Which peer would like to be Elizabeth Bennett?

Written by Baroness Hamwee on 28 August 2012 in Culture
Baroness Hamwee reveals her favourite pieces of political literature

This article is from the August issue of Total Politics

The Man on a Donkey by HFM Prescott, about ordinary people caught up in big events (the Pilgrimage of Grace in 1536) is always compelling.

Your least-favourite?
Genres, rather than books: science fiction has never appealed; pastel-covered chick lit, whose promise of escapism rapidly becomes irritation.

What’s your favourite political biography?
Irina Ratushinskaya’s Grey is the Colour of Hope – humanity and poetry in the gulag.  And Lord Tope, whose son asked him questions that Graham answered, mostly by BlackBerry, and found he’d produced a book.

About whom would you like to write a political biography?
Baroness Seear. I got to know Nancy, then in her 80s, when I came into the Lords, and relished her toughness, political nous and comments such as (at 2am on the bench): “Go home; you young things need your sleep.”

Who would you like to write your biography?
Margaret Forster. She highlights the important within the ordinary.

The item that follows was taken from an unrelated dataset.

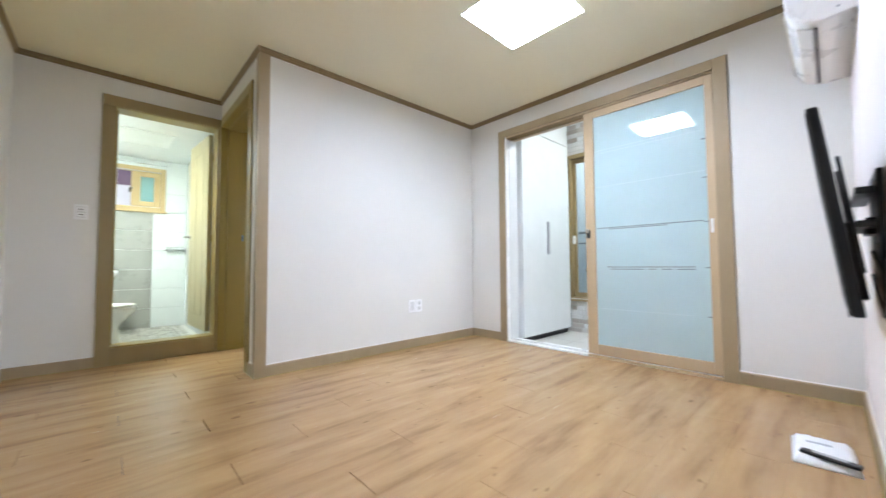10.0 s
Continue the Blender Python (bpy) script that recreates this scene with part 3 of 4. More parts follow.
def panel(x0, x1, y, z0, z1, lines):
    p = part("panel_stile", box(x0, x0 + 0.085, y, y + 0.034, z0, z1, 0.004), M_SASH_L, s)
    part("panel_stile", box(x1 - 0.05, x1, y, y + 0.034, z0, z1, 0.004), M_SASH_L, p)
    part("panel_rail", box(x0 + 0.085, x1 - 0.05, y, y + 0.034, z0, z0 + 0.085, 0.004), M_SASH_L, p)
    part("panel_rail", box(x0 + 0.085, x1 - 0.05, y, y + 0.034, z1 - 0.06, z1, 0.004), M_SASH_L, p)
    part("pane", box(x0 + 0.081, x1 - 0.046, y + 0.013, y + 0.021, z0 + 0.081, z1 - 0.056), M_GLASS_D, p, "frosted pale aqua glass with etched lines")
    if lines:
        a, c = x0 + 0.10, x1 - 0.06
        for z, u0, u1, dark in ((1.79, a, a + 0.5, 0), (1.765, a + 0.05, c, 0), (1.47, a, c, 0), (1.11, a, c - 0.02, 1), (1.098, a + 0.10, c - 0.25, 1), (0.775, a + 0.08, c - 0.08, 1), (0.757, a + 0.10, a + 0.36, 1), (0.757, a + 0.40, a + 0.45, 1), (0.757, a + 0.49, a + 0.56, 1), (0.757, a + 0.60, c - 0.08, 1), (0.42, a, c - 0.1, 0)):
            part("etched_line", box(u0, u1, y + 0.0118, y + 0.0132, z, z + 0.005), M_ETCH if dark else M_ETCH_PALE, p, "etched line in the glass")
        for z in (1.70, 1.42, 1.1, 0.77, 0.42):
            part("etched_line", box(c - 0.02, c + 0.012, y + 0.0118, y + 0.0132, z, z + 0.005), M_ETCH, p, "short clear line in the glass")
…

Name the most significant book in the last 10 years.
Barack Obama’s Dreams From My Father has probably influenced more Americans in their views on equalities than any academic tome.

What’s the most inspiring book you’ve ever read?
The novels of my friend William Palmer – most recently The India House – cover such a range of topics, places and times.

What’s your favourite book by a politician?
I’ve enjoyed listening to Chris Mullin’s memoirs on the radio, but wasn’t sure I could read something that cut so close to the bone.

Your favourite political novel?
Perhaps Gillian Slovo’s Red Dust. Viewed from our settled democracy, events in South Africa in the last two decades or so are extraordinary.

What would you like to write a book about?
I’ve talked about queues in the heat to vote in South Africa, and the lengths women here took to secure the vote. So, perhaps the Suffragettes.

Which fictional character would you be?
Charismatic and feisty would be pleasing. Elizabeth Bennett, maybe Beatrice wrapping Benedick around her little finger. Or maybe, as I’m a lawyer, Portia.